Here is one of my favoruite haiku-adjacent one from the book.


Communion


I spend all morning

near the sparrow


through it is not

my father


and I am not

tiny cubes of bread.


It allows the reader to make the leaps. It gives permission to sit with whatever irreconcilables we need to sit with. It doesn’t have to make sense and yet intuitively it makes a kind of sense. 


There’s a sharp openness of observation, an attentiveness that acts as prayer, a response to holiness and this book has that centred attitude in abundance. p. 110


February heat wave—

woah

little buds


There’s a kind of daddy to the world in this, an affection with the double sense of little buddy, and little tree buds. And the same lack of control but love for what will happen. There’s a worldbuilding of whimsy and safety, reassurance that seems to come from deep, rather than patly saying something to emulate Issa. 

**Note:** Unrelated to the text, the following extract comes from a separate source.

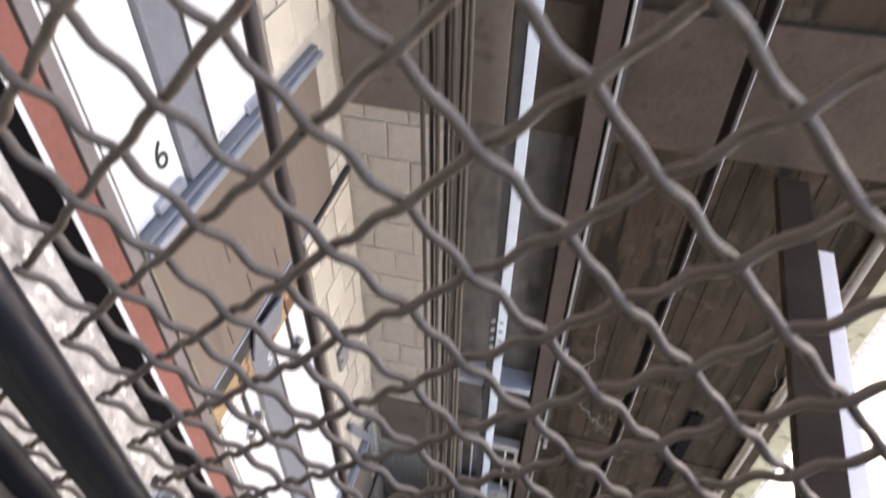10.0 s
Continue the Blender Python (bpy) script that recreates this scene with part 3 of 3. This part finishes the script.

I’m sure you may choose many favoruites that resonate with you but I’ll leave you with a sample from p. 100


dusk—

the sun lingering

on my wedding ring


The emblematic value collating autumn and dusk and late life are called up here by the weight of a single word in the opening line. The astute dash says, don’t stop. There’s a connecting thing coming. So its getting dark but the sun isn’t extinguished. It has a volition to hang about longer. Where does this brightness loiter when its late? On the wedding ring. So even if marriage is long, it is not romantically over. Death of night may be coming swiftly, but still the bond is a reflective moon. 


Although reflective the poems don’t only come in interstitial spaces, but are keenly aware of time’s passage.  It speaks to being present for the sacred moments we are given.